J’ai 73 ans, relativement en bonne santé, retraité de l’enseignement, marié et père de deux grandes filles et grand-père d’une petite-fille. Considérant mon âge « vénérable », je fais donc partie des personnes dites « vulnérables » de la société au coronavirus.
Depuis le début de la pandémie, soit depuis la mi-mars, nous, les personnes âgées de plus de 70 ans, avons immédiatement été placées « sous haute surveillance », Des mesures strictes nous ont été imposées comme si l’État avait pris sur lui de nous « protéger » contre le virus. « Évitez les sorties qui ne sont pas nécessaires… Restez à la maison… Ne vous approchez pas de vos enfants et petits-enfants à moins de deux mètres… »
Puis, petit à petit, la vague de décès s’est mise à déferler sur le Québec, particulièrement dans les résidences pour personnes âgées. Plus le temps passait, plus le premier ministre Legault montrait des signes d’inquiétude eu égard au nombre de décès impliquant des personnes âgées. Les premières données statistiques révélaient que les personnes âgées de plus de 70 ans représentaient la majorité des cas de décès des suites de la COVID-19.
Ces chiffres, abondamment diffusés dans les médias, ont contribué, selon moi, à une forme de stigmatisation des aînés, qui déjà, selon les recherches, sont généralement associés à la fin de la vie, au déclin, à la fragilité et à la vulnérabilité.
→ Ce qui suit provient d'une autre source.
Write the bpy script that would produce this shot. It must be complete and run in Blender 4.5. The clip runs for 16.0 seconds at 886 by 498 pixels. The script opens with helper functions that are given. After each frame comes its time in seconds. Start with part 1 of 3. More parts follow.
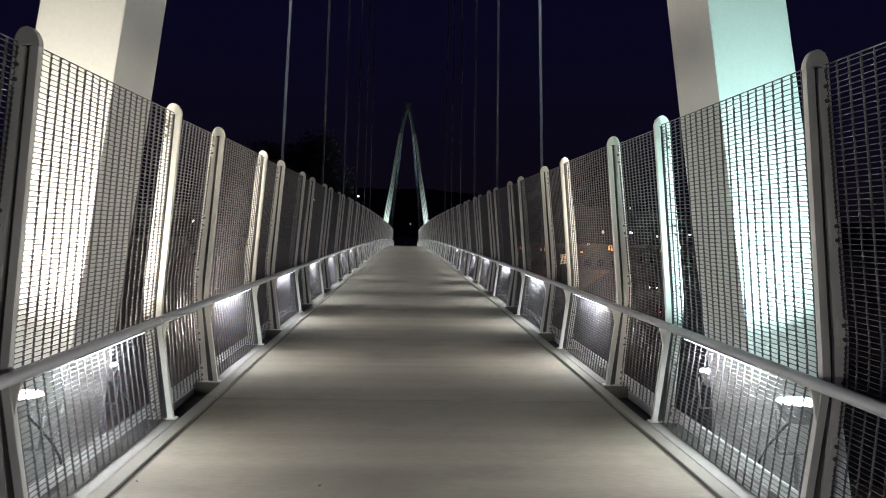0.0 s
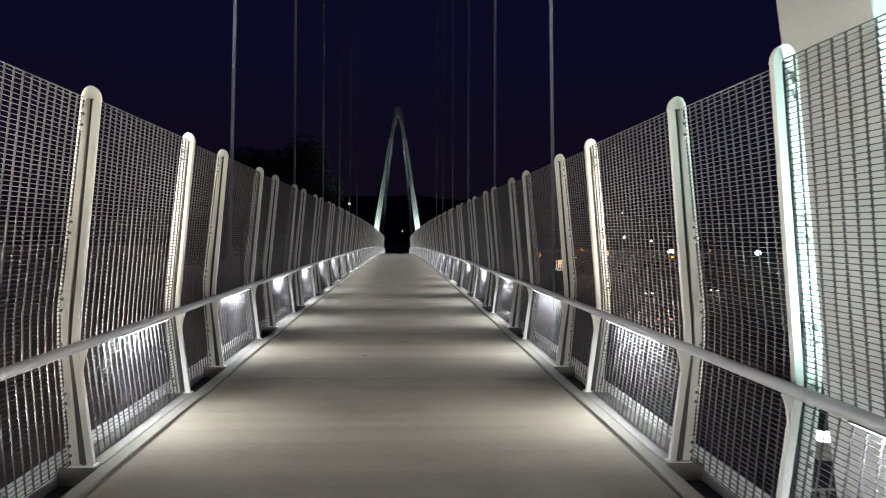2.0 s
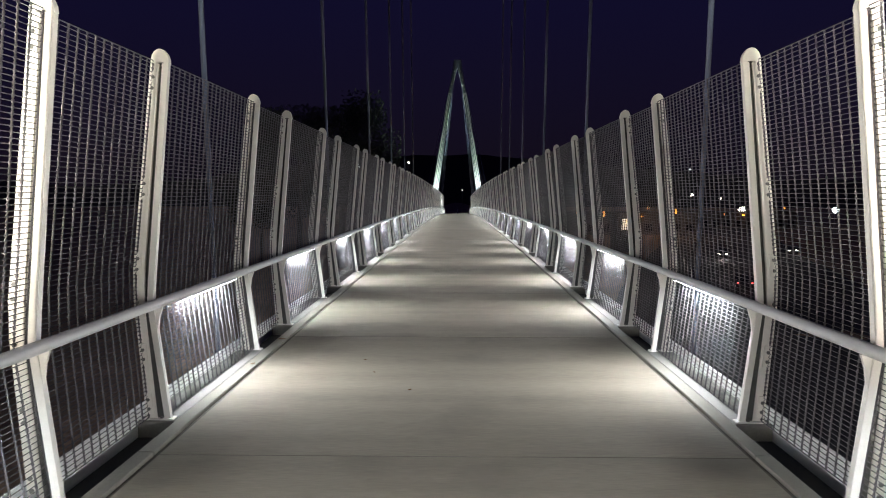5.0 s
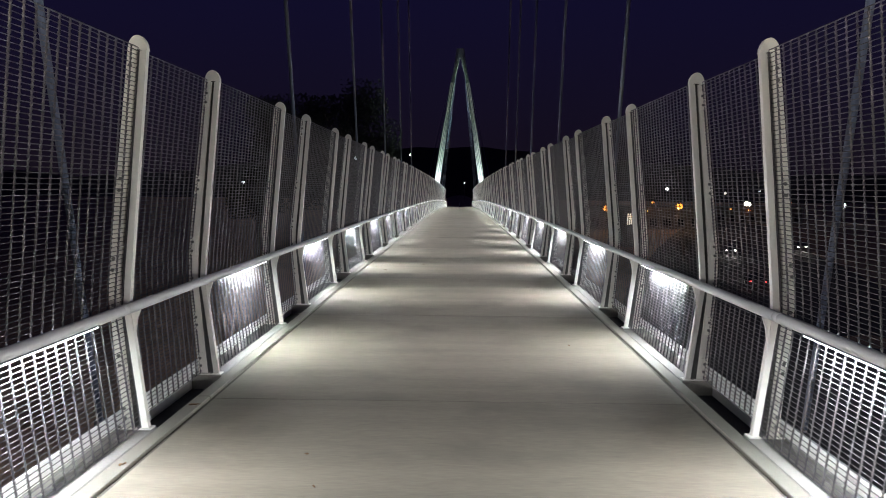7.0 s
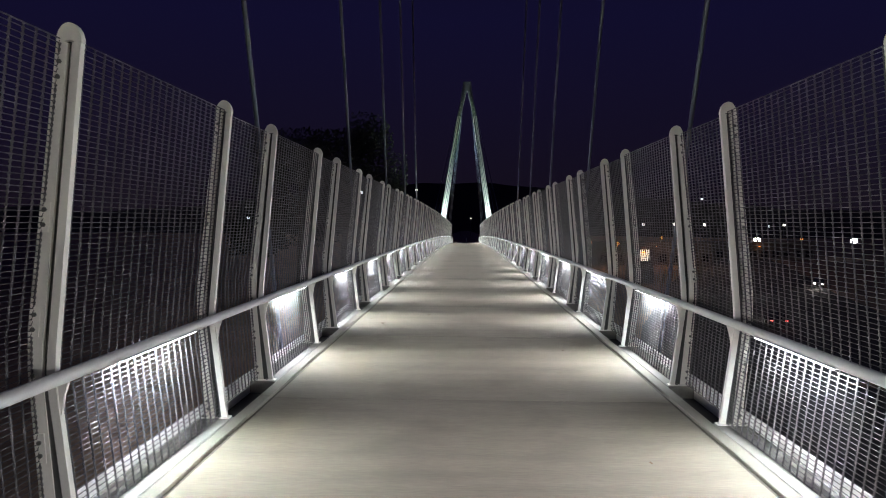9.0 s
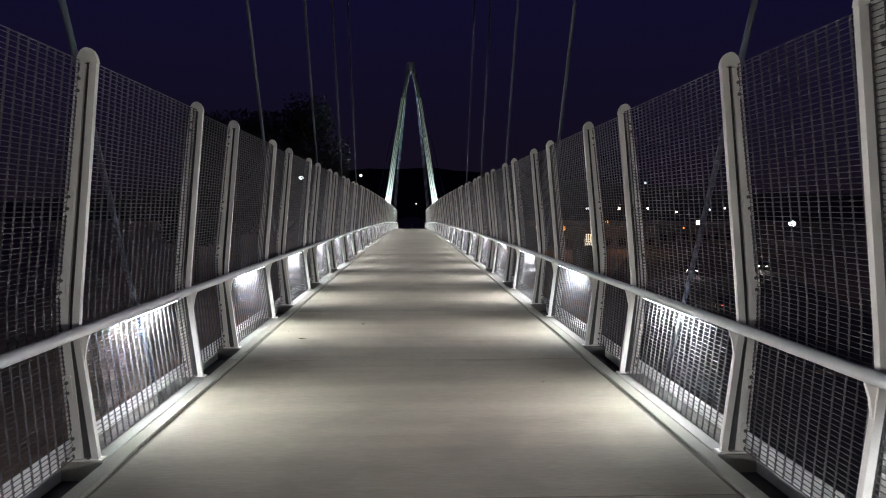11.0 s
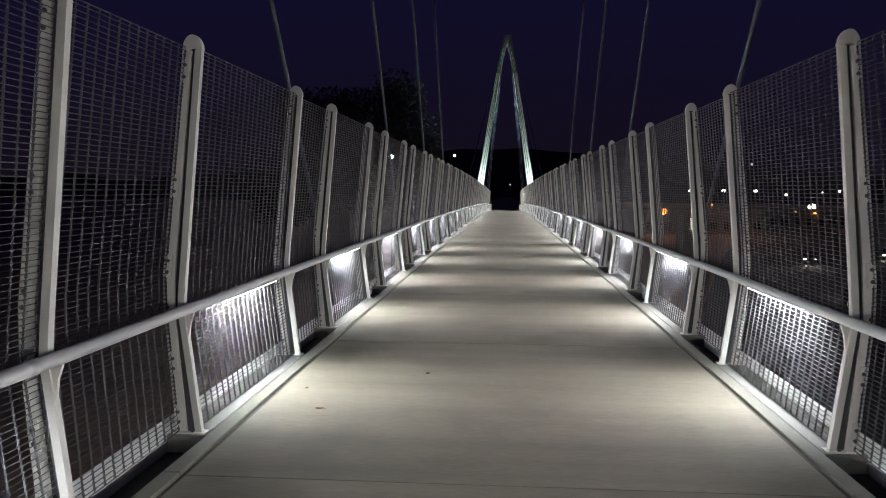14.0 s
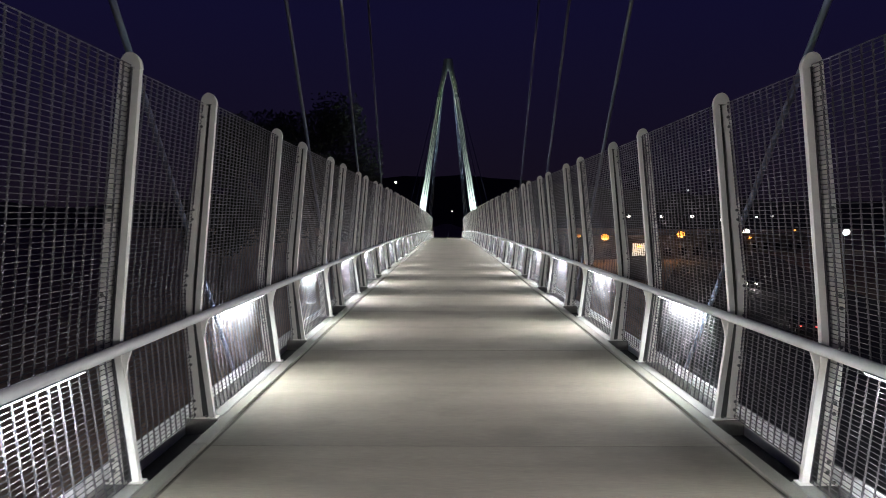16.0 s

À mon sens, l’insistance sur un discours orienté sur l’âge est devenue une source d’inquiétude au fur et à mesure que la crise prenait de l’ampleur, notamment sur la valeur que l’on accorde à la vie des aînés et sur la solidarité intergénérationnelle qui, en passant, semble beaucoup moins présente lorsque nous sommes sur la ligne de front. À preuve le fait que la couverture médiatique de la pandémie a beaucoup porté sur les quelques rares victimes du virus relativement jeunes, racontant leur histoire, leur vie, alors que les aînés victimes de la COVID-19, sont présentées de façon impersonnelle et anonyme, avouons-le, comme de simples statistiques.
Tirer des leçons de la pandémie
À mon avis, une couverture plus personnalisée des victimes âgées atteintes par le virus, et surtout de celles qui y survivent, enverrait un formidable message d’espoir et de valorisation de la place et du rôle des aînés dans notre société québécoise. En réalité, la pandémie pourrait nous permettre de développer des politiques publiques qui favorisent davantage notre inclusion sociale et combattent une forme d’âgisme humiliant.
Enfin, je suis d’avis qu’il faut nous procurer un espace pour nous manifester, pour nous faire entendre avant, pendant et après une situation de crise… Or ironiquement, si nous sommes les victimes les plus nombreuses de la COVID-19, nous sommes aussi, malheureusement, les plus absents de la sphère médiatique.